Drawing parallels with Israel's 2002 Operation Defensive Shield, which attempted to crush Palestinian resistance in the West Bank, Mr Dichter says that the ongoing Operation Pillar of Defence in Gaza should aim to "clean it out".

Mr Dichter's views were echoed by Ynet columnist, Ron Ben-Yishai, who wrote that the goal of the current military offensive is to "restore Israel's deterrence through a series of painful attacks on top military figures and assets belonging to all the terror organisations in Gaza, with an emphasis on Hamas". Interestingly, Mr Ben-Yishai – who is said to have close ties with the security establishment – also asserted that this week's attack on Hamas military commander Ahmed Jabari and other related strikes "was planned a long time ago, but it was postponed due to the election campaign". Just which election Mr Ben-Yishai was referring to – the recent US presidential or the forthcoming Israeli election scheduled for January – was not clear.
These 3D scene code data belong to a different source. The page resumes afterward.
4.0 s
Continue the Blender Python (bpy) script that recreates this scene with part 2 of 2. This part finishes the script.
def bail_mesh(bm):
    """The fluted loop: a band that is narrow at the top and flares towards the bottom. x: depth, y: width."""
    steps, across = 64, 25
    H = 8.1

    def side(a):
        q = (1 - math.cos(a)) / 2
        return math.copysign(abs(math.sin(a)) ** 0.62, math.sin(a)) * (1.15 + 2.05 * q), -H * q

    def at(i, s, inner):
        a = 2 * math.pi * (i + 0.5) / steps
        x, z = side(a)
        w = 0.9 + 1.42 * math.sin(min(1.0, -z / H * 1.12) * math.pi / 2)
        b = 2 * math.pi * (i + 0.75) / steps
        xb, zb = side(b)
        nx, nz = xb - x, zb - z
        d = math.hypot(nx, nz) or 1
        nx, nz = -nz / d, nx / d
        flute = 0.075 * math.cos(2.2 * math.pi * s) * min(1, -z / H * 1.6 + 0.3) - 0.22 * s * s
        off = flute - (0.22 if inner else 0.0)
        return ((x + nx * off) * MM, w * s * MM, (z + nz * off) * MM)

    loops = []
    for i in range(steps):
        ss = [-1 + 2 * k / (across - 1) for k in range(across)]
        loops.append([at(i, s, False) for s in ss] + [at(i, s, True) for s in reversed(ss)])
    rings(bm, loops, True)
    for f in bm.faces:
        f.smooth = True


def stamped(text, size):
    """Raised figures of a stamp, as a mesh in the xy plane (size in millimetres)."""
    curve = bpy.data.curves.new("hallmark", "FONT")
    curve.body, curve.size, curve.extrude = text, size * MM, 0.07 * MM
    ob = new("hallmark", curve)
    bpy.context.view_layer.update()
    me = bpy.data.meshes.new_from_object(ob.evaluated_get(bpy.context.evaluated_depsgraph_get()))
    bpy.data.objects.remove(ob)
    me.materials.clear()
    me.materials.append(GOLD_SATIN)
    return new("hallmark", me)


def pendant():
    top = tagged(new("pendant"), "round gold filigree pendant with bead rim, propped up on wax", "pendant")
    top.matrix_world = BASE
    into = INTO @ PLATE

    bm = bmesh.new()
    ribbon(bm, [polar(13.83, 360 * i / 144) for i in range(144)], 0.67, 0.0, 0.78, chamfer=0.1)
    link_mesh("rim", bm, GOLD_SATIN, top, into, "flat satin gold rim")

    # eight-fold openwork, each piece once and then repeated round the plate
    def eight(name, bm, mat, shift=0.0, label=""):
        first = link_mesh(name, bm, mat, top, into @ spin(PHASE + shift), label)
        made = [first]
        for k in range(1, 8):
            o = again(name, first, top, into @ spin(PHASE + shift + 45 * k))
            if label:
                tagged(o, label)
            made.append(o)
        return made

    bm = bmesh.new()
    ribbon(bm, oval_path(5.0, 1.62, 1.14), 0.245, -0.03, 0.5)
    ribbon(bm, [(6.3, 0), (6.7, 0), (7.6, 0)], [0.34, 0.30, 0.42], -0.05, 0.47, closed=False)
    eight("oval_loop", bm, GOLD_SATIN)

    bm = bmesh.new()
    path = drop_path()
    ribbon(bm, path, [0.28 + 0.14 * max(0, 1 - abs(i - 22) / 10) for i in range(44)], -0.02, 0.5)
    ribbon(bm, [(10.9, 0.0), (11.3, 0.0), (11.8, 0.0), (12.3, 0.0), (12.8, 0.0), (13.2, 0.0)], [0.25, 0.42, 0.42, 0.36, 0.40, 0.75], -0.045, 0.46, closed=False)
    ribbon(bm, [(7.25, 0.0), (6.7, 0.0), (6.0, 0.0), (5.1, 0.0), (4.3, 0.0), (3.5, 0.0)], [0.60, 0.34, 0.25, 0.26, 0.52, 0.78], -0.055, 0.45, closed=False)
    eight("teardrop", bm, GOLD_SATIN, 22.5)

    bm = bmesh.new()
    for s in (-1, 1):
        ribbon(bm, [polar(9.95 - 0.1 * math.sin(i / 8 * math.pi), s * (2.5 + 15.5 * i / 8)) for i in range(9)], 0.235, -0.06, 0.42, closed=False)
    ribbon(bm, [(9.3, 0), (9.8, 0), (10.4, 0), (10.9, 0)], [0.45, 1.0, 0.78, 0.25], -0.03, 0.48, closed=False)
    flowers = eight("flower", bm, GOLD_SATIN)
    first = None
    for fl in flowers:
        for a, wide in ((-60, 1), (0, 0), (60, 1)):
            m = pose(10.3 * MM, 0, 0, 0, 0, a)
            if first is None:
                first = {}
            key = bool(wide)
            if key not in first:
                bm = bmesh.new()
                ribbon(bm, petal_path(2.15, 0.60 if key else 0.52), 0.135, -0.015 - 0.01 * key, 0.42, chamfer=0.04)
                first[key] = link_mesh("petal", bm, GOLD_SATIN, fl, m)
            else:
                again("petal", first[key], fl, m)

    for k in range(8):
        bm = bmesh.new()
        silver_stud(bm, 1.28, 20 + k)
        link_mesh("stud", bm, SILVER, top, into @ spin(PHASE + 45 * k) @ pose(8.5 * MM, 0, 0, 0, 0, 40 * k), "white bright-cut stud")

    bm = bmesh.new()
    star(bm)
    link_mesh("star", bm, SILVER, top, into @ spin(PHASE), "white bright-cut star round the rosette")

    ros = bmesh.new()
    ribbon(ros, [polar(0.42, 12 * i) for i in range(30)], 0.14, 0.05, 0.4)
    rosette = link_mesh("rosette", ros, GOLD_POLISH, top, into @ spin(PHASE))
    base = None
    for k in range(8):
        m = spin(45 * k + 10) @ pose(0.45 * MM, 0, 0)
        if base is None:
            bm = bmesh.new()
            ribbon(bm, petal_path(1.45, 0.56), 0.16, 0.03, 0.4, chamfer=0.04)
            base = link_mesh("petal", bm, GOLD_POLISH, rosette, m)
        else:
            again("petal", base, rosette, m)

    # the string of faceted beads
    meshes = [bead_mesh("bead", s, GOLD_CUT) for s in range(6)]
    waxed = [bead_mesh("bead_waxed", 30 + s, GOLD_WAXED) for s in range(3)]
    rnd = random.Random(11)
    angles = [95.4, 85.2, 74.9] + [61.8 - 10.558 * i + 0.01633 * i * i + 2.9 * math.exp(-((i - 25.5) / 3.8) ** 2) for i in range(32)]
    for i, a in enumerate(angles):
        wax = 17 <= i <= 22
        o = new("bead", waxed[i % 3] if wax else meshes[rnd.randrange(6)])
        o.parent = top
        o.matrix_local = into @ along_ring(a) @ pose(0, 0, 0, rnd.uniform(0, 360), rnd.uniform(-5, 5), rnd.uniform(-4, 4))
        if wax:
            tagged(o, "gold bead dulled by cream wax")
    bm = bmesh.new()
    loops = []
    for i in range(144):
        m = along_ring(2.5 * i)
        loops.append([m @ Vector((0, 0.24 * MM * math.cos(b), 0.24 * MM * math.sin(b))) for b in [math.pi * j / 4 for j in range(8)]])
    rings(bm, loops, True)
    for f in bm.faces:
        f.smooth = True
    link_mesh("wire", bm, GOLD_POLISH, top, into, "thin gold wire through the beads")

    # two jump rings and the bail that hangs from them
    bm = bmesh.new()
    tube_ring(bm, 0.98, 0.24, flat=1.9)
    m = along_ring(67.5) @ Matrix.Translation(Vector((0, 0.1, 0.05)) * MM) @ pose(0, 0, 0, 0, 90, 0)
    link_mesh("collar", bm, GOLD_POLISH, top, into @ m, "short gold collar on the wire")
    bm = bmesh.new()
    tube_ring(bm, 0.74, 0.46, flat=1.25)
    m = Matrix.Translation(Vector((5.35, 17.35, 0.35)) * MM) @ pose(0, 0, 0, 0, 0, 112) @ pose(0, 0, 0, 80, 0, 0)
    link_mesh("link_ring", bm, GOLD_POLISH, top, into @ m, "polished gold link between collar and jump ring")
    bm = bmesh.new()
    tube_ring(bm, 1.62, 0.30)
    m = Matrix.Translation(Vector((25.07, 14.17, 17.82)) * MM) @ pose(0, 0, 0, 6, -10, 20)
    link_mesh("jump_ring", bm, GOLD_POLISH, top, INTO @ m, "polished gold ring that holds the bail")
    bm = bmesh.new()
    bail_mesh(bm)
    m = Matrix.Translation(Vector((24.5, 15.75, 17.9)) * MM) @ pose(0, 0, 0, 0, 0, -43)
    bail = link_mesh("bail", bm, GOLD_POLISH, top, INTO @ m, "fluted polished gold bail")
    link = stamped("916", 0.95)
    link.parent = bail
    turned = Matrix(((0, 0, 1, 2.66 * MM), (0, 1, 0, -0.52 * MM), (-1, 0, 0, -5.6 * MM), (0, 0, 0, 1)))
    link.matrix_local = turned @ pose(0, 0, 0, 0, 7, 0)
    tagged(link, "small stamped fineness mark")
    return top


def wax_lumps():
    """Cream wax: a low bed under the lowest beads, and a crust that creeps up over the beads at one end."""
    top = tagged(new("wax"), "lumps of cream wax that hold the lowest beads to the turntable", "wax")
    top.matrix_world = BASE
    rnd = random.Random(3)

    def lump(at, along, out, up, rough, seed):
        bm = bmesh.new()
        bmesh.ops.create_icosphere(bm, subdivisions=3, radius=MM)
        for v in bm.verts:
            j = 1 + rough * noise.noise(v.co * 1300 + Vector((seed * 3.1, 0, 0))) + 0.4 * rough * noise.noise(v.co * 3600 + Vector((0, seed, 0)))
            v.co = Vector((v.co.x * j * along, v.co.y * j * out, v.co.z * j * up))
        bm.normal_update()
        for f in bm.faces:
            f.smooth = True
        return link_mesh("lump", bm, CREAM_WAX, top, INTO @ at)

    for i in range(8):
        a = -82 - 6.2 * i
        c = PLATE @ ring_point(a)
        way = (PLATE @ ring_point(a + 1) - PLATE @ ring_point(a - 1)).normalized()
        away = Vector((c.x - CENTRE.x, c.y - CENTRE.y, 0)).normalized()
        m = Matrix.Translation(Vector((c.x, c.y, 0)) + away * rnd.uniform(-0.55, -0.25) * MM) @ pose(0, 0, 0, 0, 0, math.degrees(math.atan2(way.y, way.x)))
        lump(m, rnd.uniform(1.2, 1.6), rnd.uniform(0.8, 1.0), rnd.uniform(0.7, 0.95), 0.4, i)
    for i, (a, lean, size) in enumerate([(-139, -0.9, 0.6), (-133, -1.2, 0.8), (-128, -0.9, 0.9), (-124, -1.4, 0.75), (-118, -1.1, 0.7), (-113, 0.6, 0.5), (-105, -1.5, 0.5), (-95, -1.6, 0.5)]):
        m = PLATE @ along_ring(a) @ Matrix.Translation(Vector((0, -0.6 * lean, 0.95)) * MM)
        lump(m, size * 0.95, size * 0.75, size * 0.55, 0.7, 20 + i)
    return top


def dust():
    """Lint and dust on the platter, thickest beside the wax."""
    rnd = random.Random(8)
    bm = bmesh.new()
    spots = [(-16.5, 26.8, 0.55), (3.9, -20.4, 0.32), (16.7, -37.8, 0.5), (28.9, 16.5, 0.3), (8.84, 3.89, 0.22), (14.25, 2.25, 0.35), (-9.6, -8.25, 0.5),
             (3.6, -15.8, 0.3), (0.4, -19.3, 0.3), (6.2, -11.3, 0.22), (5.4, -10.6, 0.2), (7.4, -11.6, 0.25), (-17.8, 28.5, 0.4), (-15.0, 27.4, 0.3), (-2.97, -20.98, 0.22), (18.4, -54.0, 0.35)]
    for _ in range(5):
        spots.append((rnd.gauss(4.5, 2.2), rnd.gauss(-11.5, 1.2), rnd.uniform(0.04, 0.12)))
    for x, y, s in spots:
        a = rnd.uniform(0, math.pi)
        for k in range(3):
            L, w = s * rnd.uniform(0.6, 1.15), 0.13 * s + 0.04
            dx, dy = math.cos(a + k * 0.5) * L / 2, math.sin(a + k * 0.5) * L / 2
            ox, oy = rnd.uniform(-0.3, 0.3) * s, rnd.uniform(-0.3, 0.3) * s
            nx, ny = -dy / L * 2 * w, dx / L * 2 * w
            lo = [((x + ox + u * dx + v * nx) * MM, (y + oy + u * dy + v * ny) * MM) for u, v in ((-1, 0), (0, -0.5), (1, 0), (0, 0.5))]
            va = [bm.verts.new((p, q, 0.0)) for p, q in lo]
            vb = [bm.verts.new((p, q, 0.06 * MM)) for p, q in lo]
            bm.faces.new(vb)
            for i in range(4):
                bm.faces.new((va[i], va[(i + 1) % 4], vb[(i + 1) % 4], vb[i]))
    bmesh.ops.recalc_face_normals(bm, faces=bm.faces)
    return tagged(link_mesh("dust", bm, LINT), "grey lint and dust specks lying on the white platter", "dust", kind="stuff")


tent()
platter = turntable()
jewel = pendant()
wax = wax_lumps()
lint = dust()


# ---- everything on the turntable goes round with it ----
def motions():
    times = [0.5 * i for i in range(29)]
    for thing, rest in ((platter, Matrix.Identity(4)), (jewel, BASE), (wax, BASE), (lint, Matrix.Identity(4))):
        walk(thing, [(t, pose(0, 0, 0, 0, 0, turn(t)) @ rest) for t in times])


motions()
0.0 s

Suffice to say that in the past it has not been unknown for Israel's Prime Minister, Benjamin Netanyahu, to use such military crackdowns to reaffirm his political strongman credentials.

Whatever the reason for the current timing of the Gaza attack, clearly recent geopolitical shifts in Israel's immediate neighbourhood have presented a major predicament for Mr Netanyahu. For the moment, Israel's options are limited, but no doubt its previously tried and tested pounding of Gaza will once again be a key weapon, as will its tactic of manipulating Hamas's main rival Fatah in the Palestinian territories as leverage against the Islamist group's power base in Gaza.

As for Hamas, it can take the risk of making good on the warning by its armed wing of "opening the gates of hell" or try to defuse the situation and continue to consolidate its recent regional relationship strengthening with other Arab states. Either way, dangerous days lie ahead.